Por Tairis Montano Ajete
La Sierra Maestra no fue solo un escenario de guerra. Fue un santuario de encuentros, de silencios que hablaban más que los discursos, de miradas que tejían pactos invisibles. Allí, entre la humedad de la tierra y el susurro de los árboles, nació una amistad que no se escribió en papel, sino en fuego: la de Fidel y Camilo.
Camilo Cienfuegos no caminaba, flotaba. Su sombrero alón parecía una extensión del cielo, y su sonrisa, una chispa que encendía la esperanza en los corazones cansados. Fidel lo observaba desde la sombra de sus pensamientos, reconociendo en él no solo al guerrillero, sino al hombre que hacía de la alegría una estrategia de combate.
—Camilo era el hombre de confianza, el amigo leal, el compañero alegre —diría Fidel años después, con la voz cargada de recuerdos que no cabían en palabras.
Una noche, mientras la montaña dormía y el fuego improvisado crepitaba como si supiera secretos, Camilo se acercó con esa ligereza que solo tienen los que no temen.
—Esta Revolución no es de uno, es de todos —dijo—. Y si no es con alegría, no vale la pena.
Fidel soltó una carcajada que rompió el silencio como un trueno suave.
—Tú sí que sabes encender más que fogatas, Camilo. Enciendes corazones.
Y así era. Camilo no necesitaba discursos largos ni gestos grandilocuentes. Bastaba su presencia para que la esperanza se sintiera menos lejana. En Yaguajay, su estrategia fue tan humana como eficaz. No solo venció al enemigo: conquistó al pueblo.

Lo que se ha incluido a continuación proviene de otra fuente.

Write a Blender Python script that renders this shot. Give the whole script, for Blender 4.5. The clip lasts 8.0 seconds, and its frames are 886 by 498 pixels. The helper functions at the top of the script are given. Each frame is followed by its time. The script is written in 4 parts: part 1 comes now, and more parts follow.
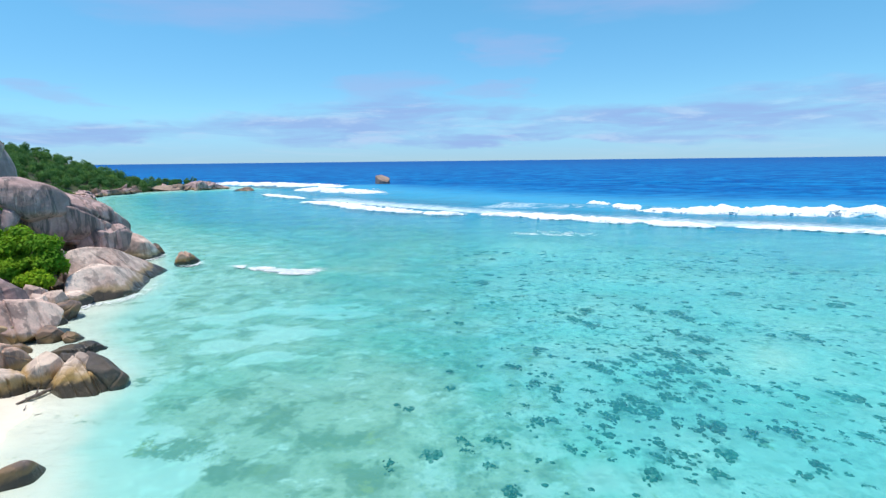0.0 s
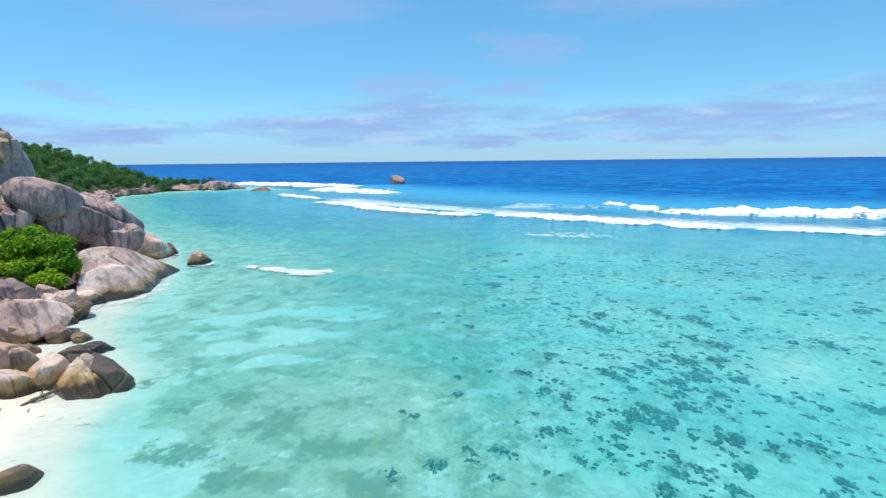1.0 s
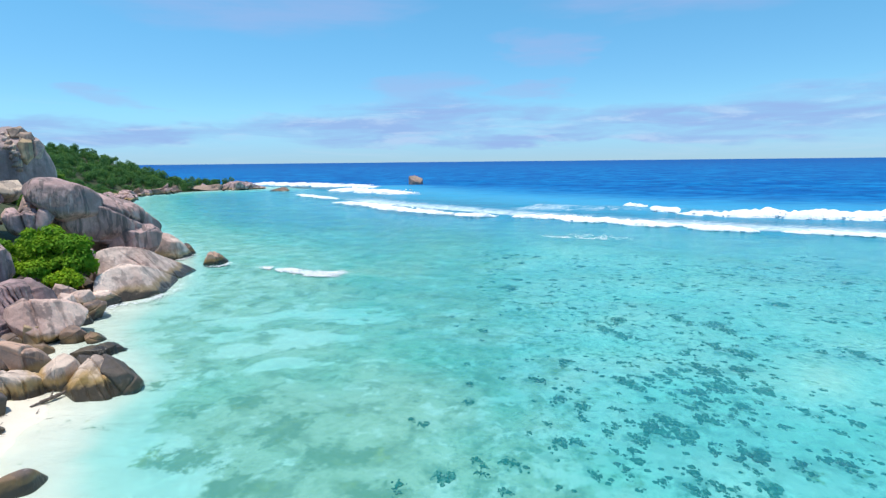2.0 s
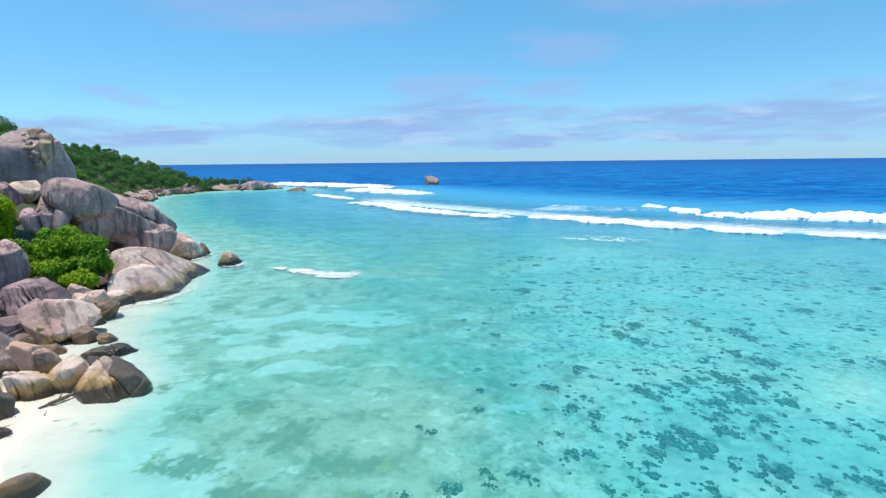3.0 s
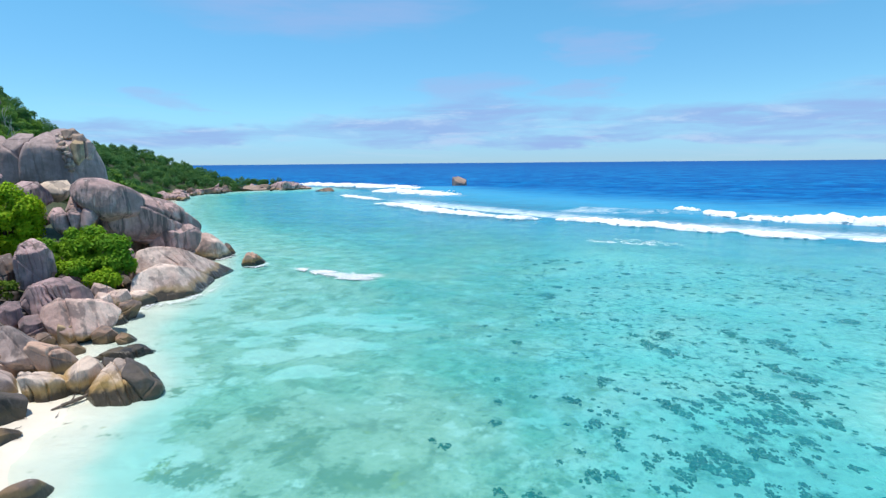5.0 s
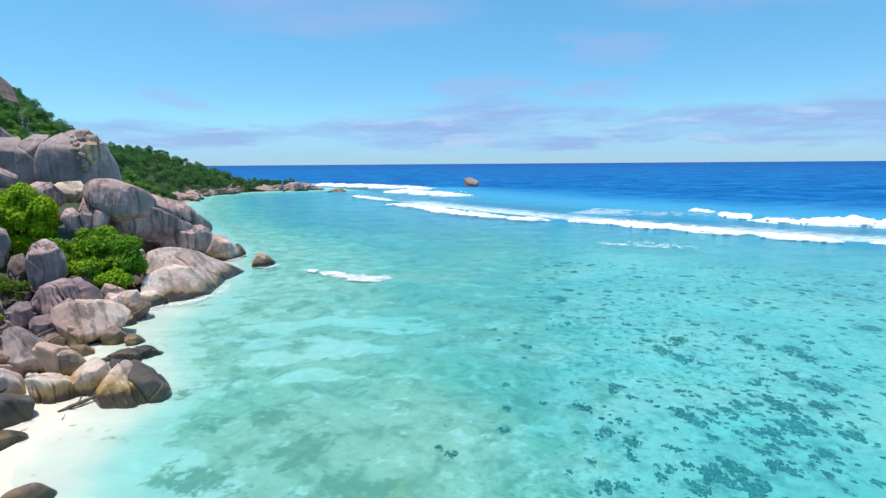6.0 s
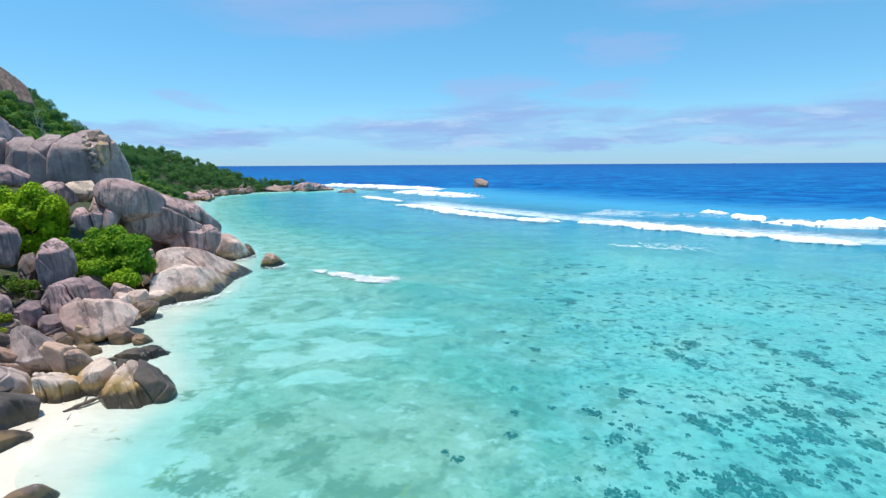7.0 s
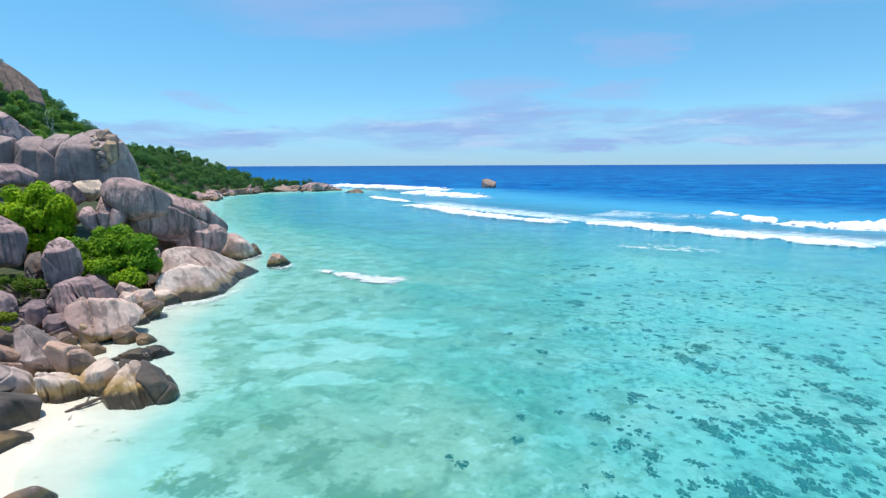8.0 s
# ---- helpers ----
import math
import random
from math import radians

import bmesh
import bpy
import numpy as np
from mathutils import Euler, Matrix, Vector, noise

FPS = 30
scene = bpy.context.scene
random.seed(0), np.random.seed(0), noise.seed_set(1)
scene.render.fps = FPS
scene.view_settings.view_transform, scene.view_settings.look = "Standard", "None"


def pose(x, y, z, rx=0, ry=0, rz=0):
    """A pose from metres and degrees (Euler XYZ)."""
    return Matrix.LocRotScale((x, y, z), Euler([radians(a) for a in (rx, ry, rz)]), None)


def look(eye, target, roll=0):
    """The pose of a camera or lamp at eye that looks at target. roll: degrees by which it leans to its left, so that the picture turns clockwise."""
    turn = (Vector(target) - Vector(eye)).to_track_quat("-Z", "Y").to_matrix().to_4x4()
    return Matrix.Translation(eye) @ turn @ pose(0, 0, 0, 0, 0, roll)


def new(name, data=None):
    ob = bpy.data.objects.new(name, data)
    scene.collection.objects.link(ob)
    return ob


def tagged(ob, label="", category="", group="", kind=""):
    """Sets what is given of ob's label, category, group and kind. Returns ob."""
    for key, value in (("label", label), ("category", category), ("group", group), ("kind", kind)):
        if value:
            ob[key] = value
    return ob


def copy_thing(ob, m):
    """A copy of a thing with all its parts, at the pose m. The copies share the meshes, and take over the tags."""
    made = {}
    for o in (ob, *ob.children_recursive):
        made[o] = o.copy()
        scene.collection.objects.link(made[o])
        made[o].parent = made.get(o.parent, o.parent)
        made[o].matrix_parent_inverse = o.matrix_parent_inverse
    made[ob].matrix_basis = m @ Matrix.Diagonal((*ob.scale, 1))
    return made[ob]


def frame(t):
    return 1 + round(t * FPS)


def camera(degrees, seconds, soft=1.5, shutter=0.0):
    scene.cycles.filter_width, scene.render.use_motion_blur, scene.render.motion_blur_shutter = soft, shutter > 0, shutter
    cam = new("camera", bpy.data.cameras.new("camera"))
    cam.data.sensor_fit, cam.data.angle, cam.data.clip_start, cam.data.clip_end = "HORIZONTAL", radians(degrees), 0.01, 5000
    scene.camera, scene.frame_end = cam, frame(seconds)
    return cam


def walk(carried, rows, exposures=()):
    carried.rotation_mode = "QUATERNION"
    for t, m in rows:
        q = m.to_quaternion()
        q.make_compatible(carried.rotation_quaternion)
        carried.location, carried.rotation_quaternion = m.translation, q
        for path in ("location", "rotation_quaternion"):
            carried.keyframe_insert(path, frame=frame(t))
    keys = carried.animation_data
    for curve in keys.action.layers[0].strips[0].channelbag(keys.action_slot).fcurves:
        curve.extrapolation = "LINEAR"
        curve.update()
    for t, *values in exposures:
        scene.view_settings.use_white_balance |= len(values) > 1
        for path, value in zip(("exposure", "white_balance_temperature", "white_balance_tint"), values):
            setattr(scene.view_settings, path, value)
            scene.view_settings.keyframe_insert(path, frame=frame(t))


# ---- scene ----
cam = camera(79.2, 8.0, soft=1.35)
PATH = [
    (0, (-0.079, 0.028, 12.944), (-0.084, 2.001, 12.6144), -0.62),
    (0.5, (0.174, 0.481, 12.935), (0.14, 2.453, 12.6065), -0.62),
    (1, (0.365, 0.852, 12.947), (0.302, 2.824, 12.6185), -0.61),
    (1.5, (0.547, 1.266, 12.959), (0.45, 3.237, 12.6316), -0.6),
    (3, (1.039, 2.432, 13.054), (0.846, 4.396, 12.7285), -0.58),
    (3.5, (1.14, 2.749, 13.065), (0.923, 4.711, 12.7383), -0.56),
    (4, (1.24, 3.085, 13.061), (0.997, 5.044, 12.7352), -0.55),
    (4.5, (1.386, 3.448, 13.034), (1.115, 5.403, 12.7105), -0.53),
    (6, (1.612, 4.325, 13.102), (1.272, 6.27, 12.7834), -0.44),
    (6.5, (1.649, 4.523, 13.091), (1.29, 6.464, 12.7744), -0.39),
    (7, (1.663, 4.773, 13.06), (1.287, 6.712, 12.7444), -0.34),
    (7.5, (1.681, 5.042, 13.029), (1.289, 6.978, 12.7146), -0.3),
    (8, (1.687, 5.283, 12.979), (1.283, 7.217, 12.6657), -0.24),
]
walk(cam, [(t, look(eye, target, roll)) for t, eye, target, roll in PATH], exposures=[(0.0, 0.28), (8.0, 0.28)])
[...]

—Camilo no conocía el miedo —dijo Fidel ante los suyos—. Era el tipo de hombre que hace historia sin proponérselo.
Cuando la Revolución triunfó en enero de 1959, La Habana los recibió como hijos pródigos. Camilo, con la humildad que lo vestía mejor que cualquier uniforme, dijo:
—No hemos venido a mandar, sino a servir.
Fidel lo miró con ojos de hermano, de cómplice, de testigo.
—Tú eres el pueblo vestido de guerrillero.
Pero el destino, ese escritor caprichoso, decidió cerrar el capítulo de Camilo con una página en blanco. Su avión nunca llegó. El cielo se lo tragó sin explicación, como si la historia no supiera cómo despedir a los imprescindibles.
Fidel, con la voz quebrada por la ausencia, dijo:
—Camilo no ha muerto. Vive en cada joven que sueña con justicia.
Y así, cada 28 de octubre Cuba lanza flores al mar. No solo por el comandante perdido, sino por el amigo eterno. Porque hay revoluciones que se ganan con fusiles, pero se sostienen con almas como la de Camilo. Y Fidel lo supo siempre.
Camilo no fue solo un hombre. Fue un gesto, una risa, una convicción. Fue la ternura en medio del combate. Y en cada flor que toca el agua, en cada joven que se atreve a soñar, su espíritu sigue caminando ligero, como aquella noche en la Sierra, cuando encendió algo más que una fogata.